Horizontal Projectile Motion Calculator

The horizontal distance (range) is calculated using the formula x = V₀ × t, where V₀ is the initial horizontal velocity and t is the time of flight. Since there is no horizontal acceleration, the projectile travels at a constant horizontal speed throughout its flight. First calculate the time of flight from the height, then multiply by the initial velocity.

The time of flight depends only on the initial height and gravity: t = √(2y₀ / g). Because the initial vertical velocity is zero, the projectile falls freely under gravity. A greater height means a longer flight time regardless of the horizontal speed.

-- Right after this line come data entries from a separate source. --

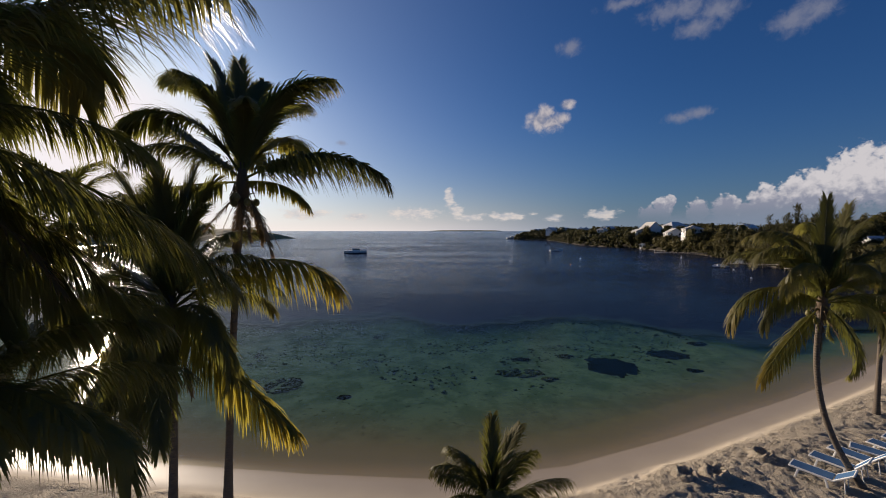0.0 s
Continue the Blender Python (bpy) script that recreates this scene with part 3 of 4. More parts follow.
palm("coconut_palm", "near coconut palm with long broad arching fronds", (-7.0, 5.2, z_at(-7.0, 5.2)), (-6.7, 5.0, 7.5), (-6.1, 4.9, 12.05),
     [(18, 38, 4.4, 58, -39), (42, -23, 4.4, 30, -10), (-28, 66, 4.7, 52, 6), (104, 57, 5.2, 126, 8), (200, 83, 4.2, 3, 0), (135, 86, 3.8, 90, 0), (74, 16, 3.4, 46), (130, 40, 4.3, 90), (150, 55, 4.2, 80),
      (85, 62, 4.0, 118), (170, 30, 4.2, 80), (122, 30, 4.2, 70), (142, 20, 4.2, 60), (160, 68, 4.4, 40), (215, 76, 4.3, 30), (120, -15, 4.3, 50), (95, -8, 4.2, 55), (150, -25, 4.0, 40), (60, -45, 3.8, 20), (85, -50, 3.8, 20), (110, -50, 3.8, 20), (135, -55, 3.8, 18)],
     37, extra=12, span=(165, 300), size=4.2, nuts=6, dead=5, pairs=210, leaf=0.31, hang=1.25, high=50, low=-10, slim=0.75)
palm("coconut_palm", "distant backlit coconut palm at the water's edge", (-20.0, 16.8, z_at(-20.0, 16.8)), (-20.2, 18, 6), (-19.2, 20.3, 10.9), [], 41, extra=24, size=4.3, nuts=3, dead=4, pairs=90)
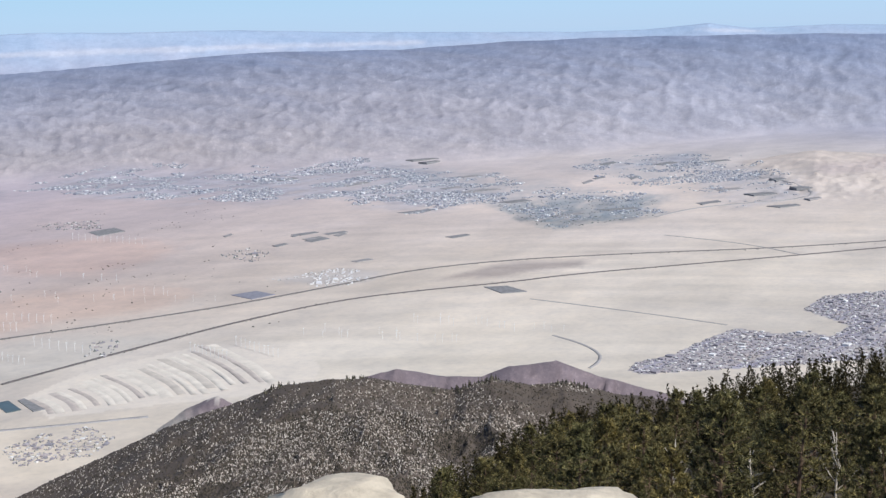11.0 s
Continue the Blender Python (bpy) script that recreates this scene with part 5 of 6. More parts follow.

No — in ideal projectile motion (ignoring air resistance), there is no horizontal acceleration. The horizontal component of velocity remains constant throughout the entire flight. Only the vertical component changes due to gravitational acceleration.

The vertical acceleration equals the gravitational acceleration, g ≈ 9.81 m/s² downward on Earth. This is the same as free fall — the horizontal velocity has no effect on vertical motion. On other planets, the vertical acceleration equals that planet's surface gravity.

No, this calculator assumes ideal projectile motion with no air resistance. In reality, air drag reduces both the range and time of flight. For most introductory physics problems, the no-air-resistance model is the standard assumption.

In horizontal projectile motion, the object is launched purely horizontally — its initial vertical velocity is zero. In general projectile motion, the object is launched at an angle, giving it both horizontal and vertical initial velocity components. This calculator specifically handles the horizontal launch case.

The trajectory is a parabola. Because horizontal velocity is constant and vertical velocity increases linearly with time due to gravity, the resulting path follows the equation y = y₀ − (g × x²) / (2 × V₀²). This is a downward-opening parabola starting at the launch point.

The impact speed is the magnitude of the velocity vector at the moment of landing. It combines the unchanged horizontal velocity (Vx = V₀) and the vertical velocity at impact (Vy = g × t) using the Pythagorean theorem: V_impact = √(V₀² + Vy²). The impact angle below the horizontal is arctan(Vy / V₀).